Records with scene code
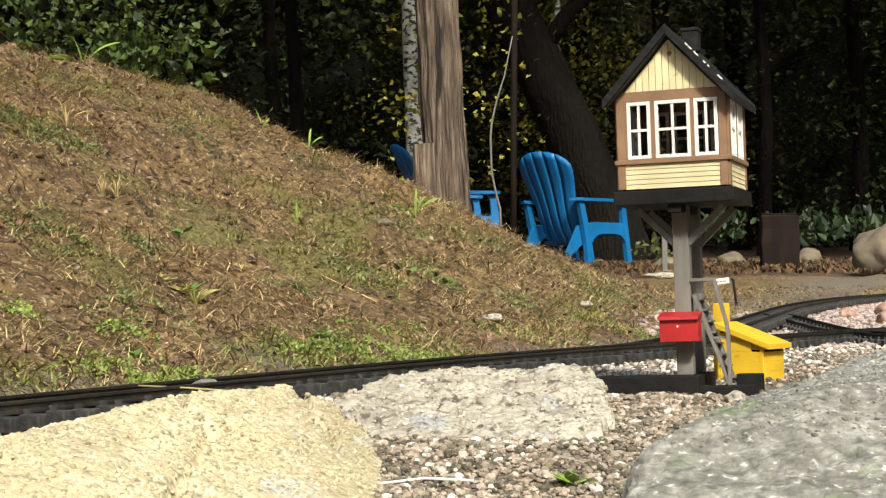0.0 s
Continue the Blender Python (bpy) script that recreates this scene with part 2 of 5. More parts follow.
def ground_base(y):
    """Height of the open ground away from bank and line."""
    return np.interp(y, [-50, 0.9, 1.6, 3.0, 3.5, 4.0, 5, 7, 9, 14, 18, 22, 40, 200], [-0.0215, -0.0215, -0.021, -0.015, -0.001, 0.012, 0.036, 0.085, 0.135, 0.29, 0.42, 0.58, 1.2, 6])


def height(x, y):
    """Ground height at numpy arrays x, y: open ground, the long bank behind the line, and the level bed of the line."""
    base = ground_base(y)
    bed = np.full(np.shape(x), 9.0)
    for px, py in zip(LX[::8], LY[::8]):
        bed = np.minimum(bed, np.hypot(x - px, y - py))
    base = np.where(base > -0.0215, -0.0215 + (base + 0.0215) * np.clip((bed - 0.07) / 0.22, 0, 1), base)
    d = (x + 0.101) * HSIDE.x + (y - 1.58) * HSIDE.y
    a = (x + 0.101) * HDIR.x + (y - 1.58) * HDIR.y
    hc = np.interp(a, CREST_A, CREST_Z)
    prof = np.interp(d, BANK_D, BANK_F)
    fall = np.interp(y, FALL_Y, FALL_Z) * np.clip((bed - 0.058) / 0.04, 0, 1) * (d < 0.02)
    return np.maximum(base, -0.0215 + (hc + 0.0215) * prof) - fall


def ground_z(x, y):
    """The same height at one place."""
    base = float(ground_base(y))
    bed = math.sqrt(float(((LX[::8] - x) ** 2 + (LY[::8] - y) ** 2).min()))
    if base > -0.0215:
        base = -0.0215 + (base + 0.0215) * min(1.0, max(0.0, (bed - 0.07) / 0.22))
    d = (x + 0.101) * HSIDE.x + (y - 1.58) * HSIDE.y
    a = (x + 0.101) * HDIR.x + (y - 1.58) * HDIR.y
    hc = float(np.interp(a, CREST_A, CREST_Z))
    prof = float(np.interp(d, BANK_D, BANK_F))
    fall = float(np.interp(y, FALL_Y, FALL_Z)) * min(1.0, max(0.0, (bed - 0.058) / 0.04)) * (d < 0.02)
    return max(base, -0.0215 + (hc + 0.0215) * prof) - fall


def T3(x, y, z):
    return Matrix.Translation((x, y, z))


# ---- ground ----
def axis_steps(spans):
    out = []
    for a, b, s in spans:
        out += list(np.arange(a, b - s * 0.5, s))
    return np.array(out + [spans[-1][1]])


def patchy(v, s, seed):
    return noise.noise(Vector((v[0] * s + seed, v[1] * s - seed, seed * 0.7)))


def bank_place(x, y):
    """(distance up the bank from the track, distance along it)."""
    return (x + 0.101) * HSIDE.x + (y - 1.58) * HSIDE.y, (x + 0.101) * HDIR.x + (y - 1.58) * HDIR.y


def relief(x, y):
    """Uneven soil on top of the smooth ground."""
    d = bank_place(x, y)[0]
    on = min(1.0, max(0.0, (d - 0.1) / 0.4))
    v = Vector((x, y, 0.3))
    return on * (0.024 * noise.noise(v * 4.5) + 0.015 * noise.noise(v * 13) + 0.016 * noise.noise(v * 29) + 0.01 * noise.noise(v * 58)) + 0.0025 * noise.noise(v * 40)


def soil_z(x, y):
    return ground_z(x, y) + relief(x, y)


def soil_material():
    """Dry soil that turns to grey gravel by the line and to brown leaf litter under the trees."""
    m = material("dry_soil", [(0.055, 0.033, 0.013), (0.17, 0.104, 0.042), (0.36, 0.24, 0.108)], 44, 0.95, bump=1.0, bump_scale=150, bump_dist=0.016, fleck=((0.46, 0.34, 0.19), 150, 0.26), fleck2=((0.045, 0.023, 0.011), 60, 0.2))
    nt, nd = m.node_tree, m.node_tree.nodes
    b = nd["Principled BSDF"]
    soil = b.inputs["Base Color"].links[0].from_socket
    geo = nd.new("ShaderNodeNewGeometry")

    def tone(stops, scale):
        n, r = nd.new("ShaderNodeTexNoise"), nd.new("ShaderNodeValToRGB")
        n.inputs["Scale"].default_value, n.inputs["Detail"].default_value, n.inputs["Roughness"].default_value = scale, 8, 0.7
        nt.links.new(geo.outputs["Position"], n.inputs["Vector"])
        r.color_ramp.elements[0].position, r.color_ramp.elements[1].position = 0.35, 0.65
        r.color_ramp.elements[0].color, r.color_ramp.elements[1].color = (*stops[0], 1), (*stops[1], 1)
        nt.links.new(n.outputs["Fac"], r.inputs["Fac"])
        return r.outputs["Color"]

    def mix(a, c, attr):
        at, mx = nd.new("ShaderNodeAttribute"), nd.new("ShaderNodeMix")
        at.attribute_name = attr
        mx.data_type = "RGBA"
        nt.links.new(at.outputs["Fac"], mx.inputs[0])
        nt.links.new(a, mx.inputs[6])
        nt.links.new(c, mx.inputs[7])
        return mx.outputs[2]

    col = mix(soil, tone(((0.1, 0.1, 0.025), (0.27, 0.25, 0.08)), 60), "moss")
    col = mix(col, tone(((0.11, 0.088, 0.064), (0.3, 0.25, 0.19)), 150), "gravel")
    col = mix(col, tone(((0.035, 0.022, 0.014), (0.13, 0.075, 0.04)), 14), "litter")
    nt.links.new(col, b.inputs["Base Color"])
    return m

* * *

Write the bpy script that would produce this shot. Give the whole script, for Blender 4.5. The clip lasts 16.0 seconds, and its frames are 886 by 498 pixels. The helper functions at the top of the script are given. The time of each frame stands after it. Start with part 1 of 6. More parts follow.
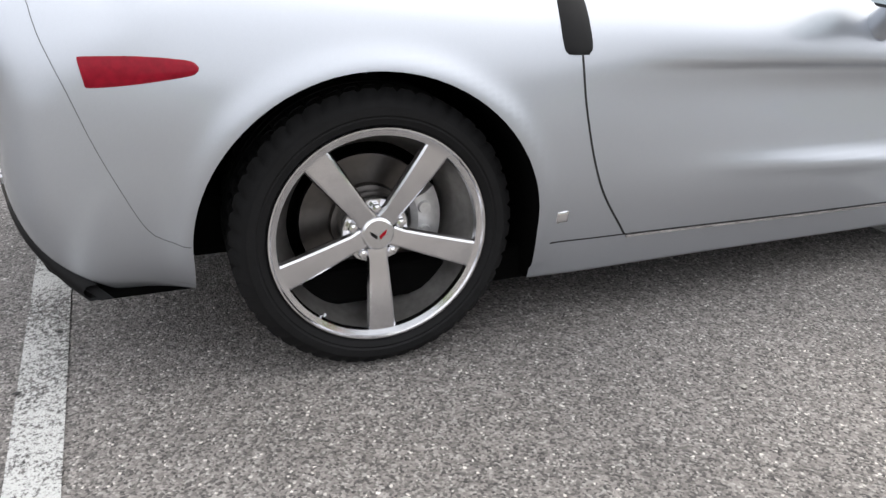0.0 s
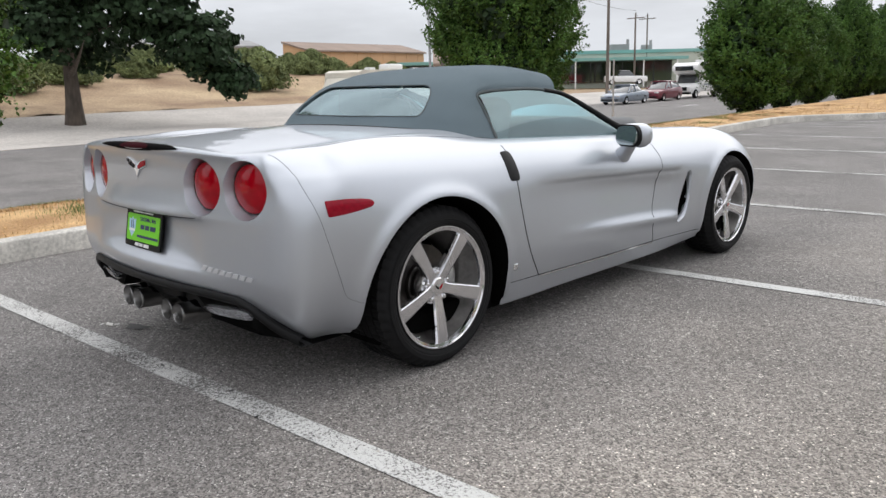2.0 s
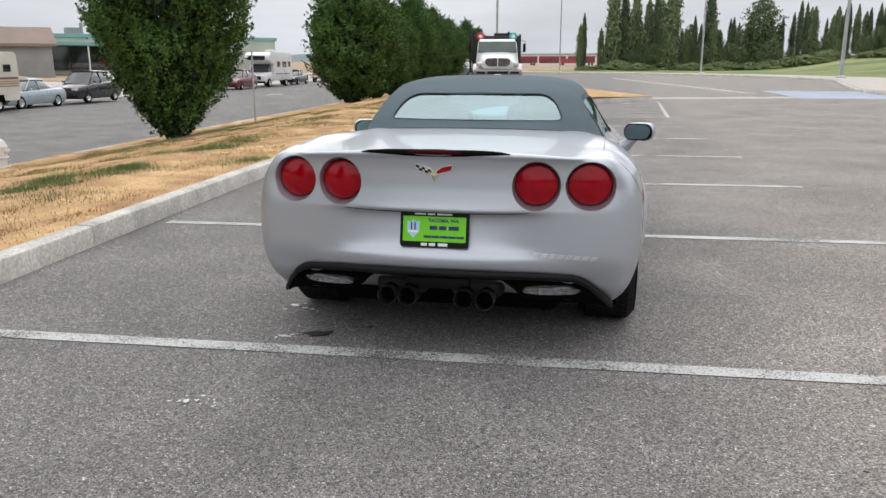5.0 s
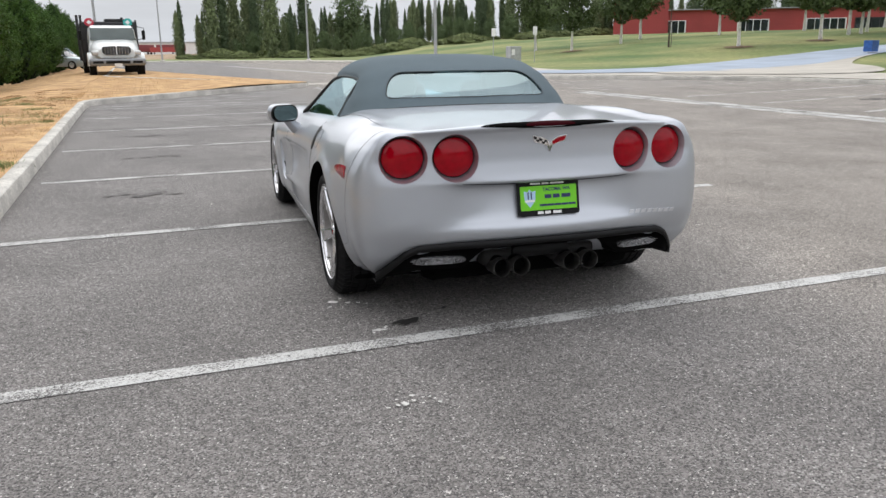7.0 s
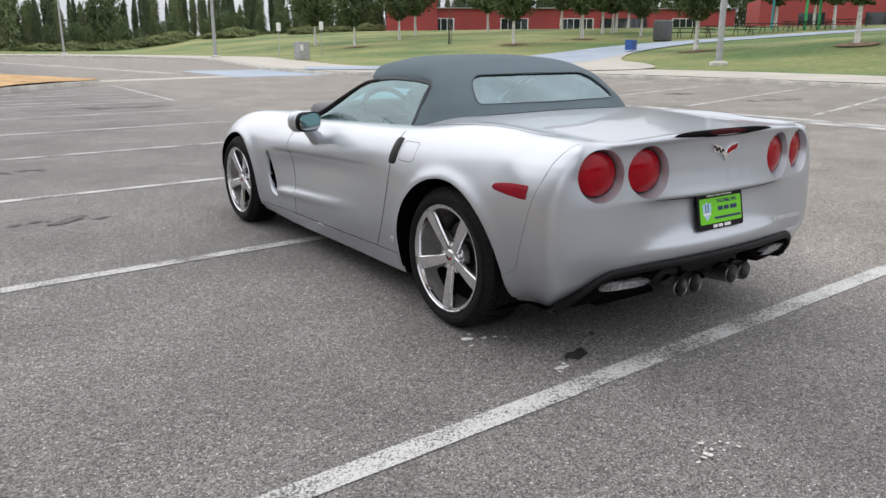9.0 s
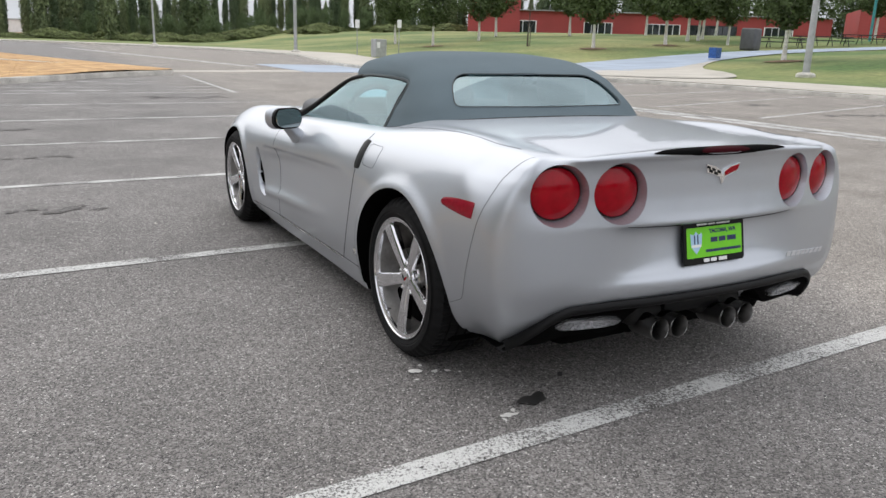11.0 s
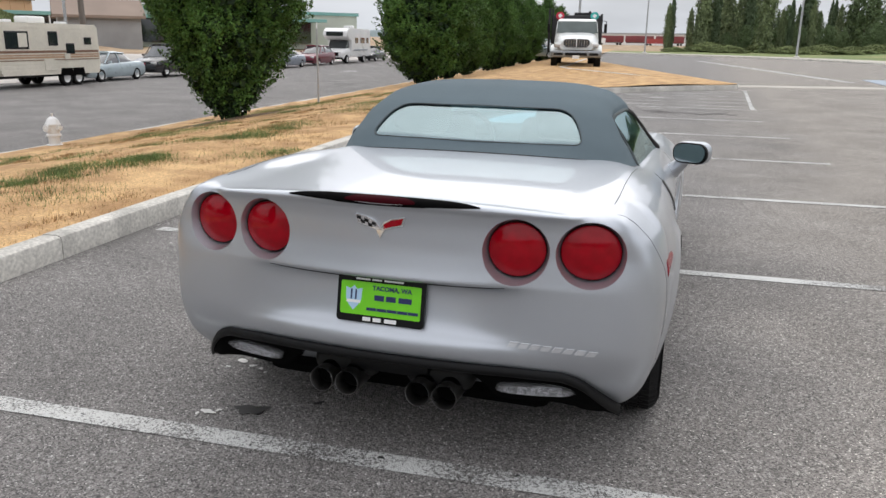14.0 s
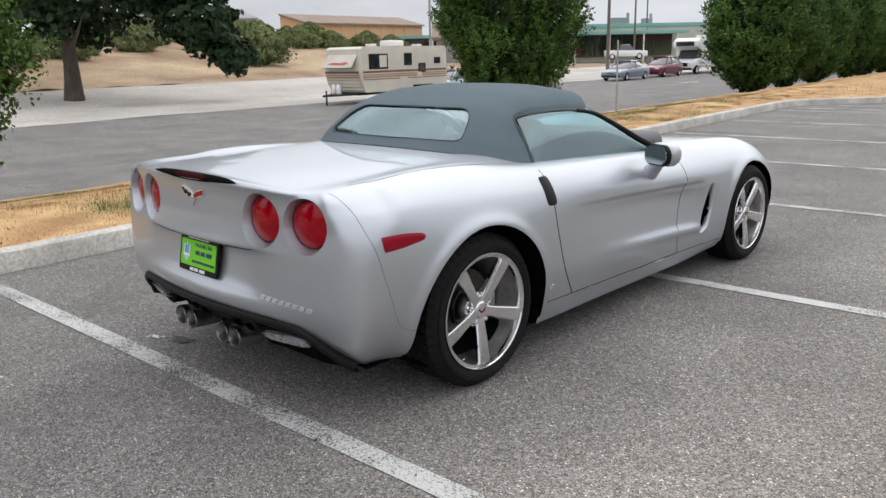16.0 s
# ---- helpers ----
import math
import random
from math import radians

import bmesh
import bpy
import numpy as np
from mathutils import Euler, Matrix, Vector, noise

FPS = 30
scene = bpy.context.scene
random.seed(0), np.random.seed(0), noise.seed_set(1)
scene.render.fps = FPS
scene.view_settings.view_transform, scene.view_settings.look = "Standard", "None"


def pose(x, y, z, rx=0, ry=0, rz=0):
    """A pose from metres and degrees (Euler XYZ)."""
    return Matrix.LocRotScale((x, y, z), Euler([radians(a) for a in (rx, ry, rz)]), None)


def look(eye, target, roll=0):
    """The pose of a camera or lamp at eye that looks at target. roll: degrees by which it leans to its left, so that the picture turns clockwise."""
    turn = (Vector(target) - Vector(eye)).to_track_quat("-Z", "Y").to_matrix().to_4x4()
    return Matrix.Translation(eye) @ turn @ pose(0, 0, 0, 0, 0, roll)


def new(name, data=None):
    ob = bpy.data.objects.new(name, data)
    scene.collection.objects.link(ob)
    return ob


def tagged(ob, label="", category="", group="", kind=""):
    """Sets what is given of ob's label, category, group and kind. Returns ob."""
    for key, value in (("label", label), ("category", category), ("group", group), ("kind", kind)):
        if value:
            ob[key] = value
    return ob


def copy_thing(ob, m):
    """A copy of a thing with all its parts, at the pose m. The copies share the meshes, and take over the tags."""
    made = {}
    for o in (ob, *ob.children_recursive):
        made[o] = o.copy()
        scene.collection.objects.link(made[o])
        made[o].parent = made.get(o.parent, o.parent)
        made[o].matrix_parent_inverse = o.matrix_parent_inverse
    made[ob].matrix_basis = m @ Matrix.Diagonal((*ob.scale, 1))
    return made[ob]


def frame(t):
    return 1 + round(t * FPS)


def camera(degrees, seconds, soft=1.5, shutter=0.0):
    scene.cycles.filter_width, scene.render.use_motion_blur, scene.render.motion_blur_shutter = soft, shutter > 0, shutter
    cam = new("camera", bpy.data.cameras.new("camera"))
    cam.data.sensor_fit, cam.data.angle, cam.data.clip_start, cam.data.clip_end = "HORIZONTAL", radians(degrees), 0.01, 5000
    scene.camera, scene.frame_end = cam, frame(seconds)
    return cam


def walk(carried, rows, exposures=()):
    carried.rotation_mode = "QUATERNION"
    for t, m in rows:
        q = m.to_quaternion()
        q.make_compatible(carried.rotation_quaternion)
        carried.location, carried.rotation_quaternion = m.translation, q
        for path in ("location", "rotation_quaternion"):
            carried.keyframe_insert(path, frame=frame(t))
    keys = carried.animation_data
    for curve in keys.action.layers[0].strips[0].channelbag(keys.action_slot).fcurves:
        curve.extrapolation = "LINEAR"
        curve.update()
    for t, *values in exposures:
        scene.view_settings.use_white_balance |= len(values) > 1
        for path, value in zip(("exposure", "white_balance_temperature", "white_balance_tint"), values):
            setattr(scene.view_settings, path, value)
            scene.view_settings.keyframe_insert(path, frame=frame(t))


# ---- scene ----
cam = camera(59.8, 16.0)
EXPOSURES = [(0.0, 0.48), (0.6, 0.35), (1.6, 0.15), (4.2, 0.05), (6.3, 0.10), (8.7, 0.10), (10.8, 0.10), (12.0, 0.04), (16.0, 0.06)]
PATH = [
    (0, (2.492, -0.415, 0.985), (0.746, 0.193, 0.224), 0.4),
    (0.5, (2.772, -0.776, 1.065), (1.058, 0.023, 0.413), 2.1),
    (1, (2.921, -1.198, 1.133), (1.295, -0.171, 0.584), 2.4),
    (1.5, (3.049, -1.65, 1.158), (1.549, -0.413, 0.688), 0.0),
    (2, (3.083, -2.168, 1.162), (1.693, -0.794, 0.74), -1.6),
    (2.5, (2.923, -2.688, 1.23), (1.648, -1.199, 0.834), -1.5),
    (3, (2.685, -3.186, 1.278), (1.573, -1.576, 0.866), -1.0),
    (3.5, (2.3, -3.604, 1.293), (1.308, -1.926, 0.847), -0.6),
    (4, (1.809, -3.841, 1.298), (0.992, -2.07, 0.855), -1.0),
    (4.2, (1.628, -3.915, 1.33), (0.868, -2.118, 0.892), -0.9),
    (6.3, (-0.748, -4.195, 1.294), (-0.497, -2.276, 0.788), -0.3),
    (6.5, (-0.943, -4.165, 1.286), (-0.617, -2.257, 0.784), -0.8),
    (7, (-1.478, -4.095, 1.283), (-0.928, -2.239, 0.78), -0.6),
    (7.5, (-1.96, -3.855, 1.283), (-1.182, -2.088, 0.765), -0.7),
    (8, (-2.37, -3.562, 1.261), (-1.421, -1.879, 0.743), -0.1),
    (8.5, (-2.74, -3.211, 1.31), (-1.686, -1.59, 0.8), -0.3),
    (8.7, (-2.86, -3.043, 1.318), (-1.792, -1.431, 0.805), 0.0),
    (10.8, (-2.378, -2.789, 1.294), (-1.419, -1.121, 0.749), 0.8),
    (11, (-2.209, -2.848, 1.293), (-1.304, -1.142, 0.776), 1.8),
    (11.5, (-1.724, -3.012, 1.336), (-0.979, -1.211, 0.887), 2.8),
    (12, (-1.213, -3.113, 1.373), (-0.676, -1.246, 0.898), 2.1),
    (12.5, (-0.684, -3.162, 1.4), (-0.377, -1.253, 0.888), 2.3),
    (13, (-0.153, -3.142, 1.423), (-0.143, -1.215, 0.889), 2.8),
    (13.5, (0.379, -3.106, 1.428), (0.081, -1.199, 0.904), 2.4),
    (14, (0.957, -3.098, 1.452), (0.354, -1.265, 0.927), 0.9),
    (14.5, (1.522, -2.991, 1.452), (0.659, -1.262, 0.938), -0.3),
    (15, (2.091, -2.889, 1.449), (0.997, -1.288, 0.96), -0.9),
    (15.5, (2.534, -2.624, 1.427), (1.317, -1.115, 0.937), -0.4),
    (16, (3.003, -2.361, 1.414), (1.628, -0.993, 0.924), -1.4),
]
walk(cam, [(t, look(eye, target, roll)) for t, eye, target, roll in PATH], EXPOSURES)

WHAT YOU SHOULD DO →
Find the word "kind" in the data and copy out each line where it turns up.

EXERCISE ANSWER →
def tagged(ob, label="", category="", group="", kind=""):
    """Sets what is given of ob's label, category, group and kind. Returns ob."""
    for key, value in (("label", label), ("category", category), ("group", group), ("kind", kind)):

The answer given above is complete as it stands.